> [Exercise requirements]
Print every entry exactly as written.

[Rows from a dataset of clips and code]
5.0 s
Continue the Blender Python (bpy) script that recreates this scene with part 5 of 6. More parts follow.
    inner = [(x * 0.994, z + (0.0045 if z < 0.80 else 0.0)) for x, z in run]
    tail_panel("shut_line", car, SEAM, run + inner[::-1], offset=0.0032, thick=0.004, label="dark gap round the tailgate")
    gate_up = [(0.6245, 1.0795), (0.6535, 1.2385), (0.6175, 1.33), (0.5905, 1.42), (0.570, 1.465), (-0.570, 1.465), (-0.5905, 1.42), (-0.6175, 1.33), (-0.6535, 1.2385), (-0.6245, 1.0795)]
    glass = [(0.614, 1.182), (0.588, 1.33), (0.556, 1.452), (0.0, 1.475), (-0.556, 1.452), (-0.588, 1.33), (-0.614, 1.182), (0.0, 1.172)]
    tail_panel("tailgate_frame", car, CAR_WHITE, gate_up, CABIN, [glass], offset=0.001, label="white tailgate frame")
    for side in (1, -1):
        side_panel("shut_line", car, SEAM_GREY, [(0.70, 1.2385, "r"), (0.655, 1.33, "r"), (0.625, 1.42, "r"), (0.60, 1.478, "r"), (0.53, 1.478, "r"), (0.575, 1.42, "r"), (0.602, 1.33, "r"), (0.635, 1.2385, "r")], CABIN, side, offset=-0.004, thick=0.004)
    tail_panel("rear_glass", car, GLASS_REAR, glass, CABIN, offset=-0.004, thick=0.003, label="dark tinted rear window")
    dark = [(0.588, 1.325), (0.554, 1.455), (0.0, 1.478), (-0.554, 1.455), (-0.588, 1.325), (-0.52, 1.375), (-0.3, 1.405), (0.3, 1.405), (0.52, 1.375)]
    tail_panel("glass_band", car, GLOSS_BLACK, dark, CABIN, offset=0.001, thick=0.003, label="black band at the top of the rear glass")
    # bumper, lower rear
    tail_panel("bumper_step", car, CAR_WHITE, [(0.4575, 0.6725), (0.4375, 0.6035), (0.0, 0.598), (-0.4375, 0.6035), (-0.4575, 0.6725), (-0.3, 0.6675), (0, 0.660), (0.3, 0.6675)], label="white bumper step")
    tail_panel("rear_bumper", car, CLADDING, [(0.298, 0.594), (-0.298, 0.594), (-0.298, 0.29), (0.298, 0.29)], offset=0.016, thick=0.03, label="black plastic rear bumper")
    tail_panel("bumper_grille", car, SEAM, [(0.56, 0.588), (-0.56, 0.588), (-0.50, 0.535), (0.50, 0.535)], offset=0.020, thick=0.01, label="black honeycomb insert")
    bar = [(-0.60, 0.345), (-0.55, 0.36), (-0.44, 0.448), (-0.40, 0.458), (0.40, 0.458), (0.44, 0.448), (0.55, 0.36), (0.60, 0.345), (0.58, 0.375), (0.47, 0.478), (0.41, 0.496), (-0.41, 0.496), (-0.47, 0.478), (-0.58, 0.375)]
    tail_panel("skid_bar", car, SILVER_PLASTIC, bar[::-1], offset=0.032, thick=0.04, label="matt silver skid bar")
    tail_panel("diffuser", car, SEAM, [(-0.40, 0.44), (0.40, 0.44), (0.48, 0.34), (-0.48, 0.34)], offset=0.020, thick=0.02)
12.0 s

> [Response to this exercise]
5.0 s
Continue the Blender Python (bpy) script that recreates this scene with part 5 of 6. More parts follow.
    inner = [(x * 0.994, z + (0.0045 if z < 0.80 else 0.0)) for x, z in run]
    tail_panel("shut_line", car, SEAM, run + inner[::-1], offset=0.0032, thick=0.004, label="dark gap round the tailgate")
    gate_up = [(0.6245, 1.0795), (0.6535, 1.2385), (0.6175, 1.33), (0.5905, 1.42), (0.570, 1.465), (-0.570, 1.465), (-0.5905, 1.42), (-0.6175, 1.33), (-0.6535, 1.2385), (-0.6245, 1.0795)]
    glass = [(0.614, 1.182), (0.588, 1.33), (0.556, 1.452), (0.0, 1.475), (-0.556, 1.452), (-0.588, 1.33), (-0.614, 1.182), (0.0, 1.172)]
    tail_panel("tailgate_frame", car, CAR_WHITE, gate_up, CABIN, [glass], offset=0.001, label="white tailgate frame")
    for side in (1, -1):
        side_panel("shut_line", car, SEAM_GREY, [(0.70, 1.2385, "r"), (0.655, 1.33, "r"), (0.625, 1.42, "r"), (0.60, 1.478, "r"), (0.53, 1.478, "r"), (0.575, 1.42, "r"), (0.602, 1.33, "r"), (0.635, 1.2385, "r")], CABIN, side, offset=-0.004, thick=0.004)
    tail_panel("rear_glass", car, GLASS_REAR, glass, CABIN, offset=-0.004, thick=0.003, label="dark tinted rear window")
    dark = [(0.588, 1.325), (0.554, 1.455), (0.0, 1.478), (-0.554, 1.455), (-0.588, 1.325), (-0.52, 1.375), (-0.3, 1.405), (0.3, 1.405), (0.52, 1.375)]
    tail_panel("glass_band", car, GLOSS_BLACK, dark, CABIN, offset=0.001, thick=0.003, label="black band at the top of the rear glass")
    # bumper, lower rear
    tail_panel("bumper_step", car, CAR_WHITE, [(0.4575, 0.6725), (0.4375, 0.6035), (0.0, 0.598), (-0.4375, 0.6035), (-0.4575, 0.6725), (-0.3, 0.6675), (0, 0.660), (0.3, 0.6675)], label="white bumper step")
    tail_panel("rear_bumper", car, CLADDING, [(0.298, 0.594), (-0.298, 0.594), (-0.298, 0.29), (0.298, 0.29)], offset=0.016, thick=0.03, label="black plastic rear bumper")
    tail_panel("bumper_grille", car, SEAM, [(0.56, 0.588), (-0.56, 0.588), (-0.50, 0.535), (0.50, 0.535)], offset=0.020, thick=0.01, label="black honeycomb insert")
    bar = [(-0.60, 0.345), (-0.55, 0.36), (-0.44, 0.448), (-0.40, 0.458), (0.40, 0.458), (0.44, 0.448), (0.55, 0.36), (0.60, 0.345), (0.58, 0.375), (0.47, 0.478), (0.41, 0.496), (-0.41, 0.496), (-0.47, 0.478), (-0.58, 0.375)]
    tail_panel("skid_bar", car, SILVER_PLASTIC, bar[::-1], offset=0.032, thick=0.04, label="matt silver skid bar")
    tail_panel("diffuser", car, SEAM, [(-0.40, 0.44), (0.40, 0.44), (0.48, 0.34), (-0.48, 0.34)], offset=0.020, thick=0.02)
12.0 s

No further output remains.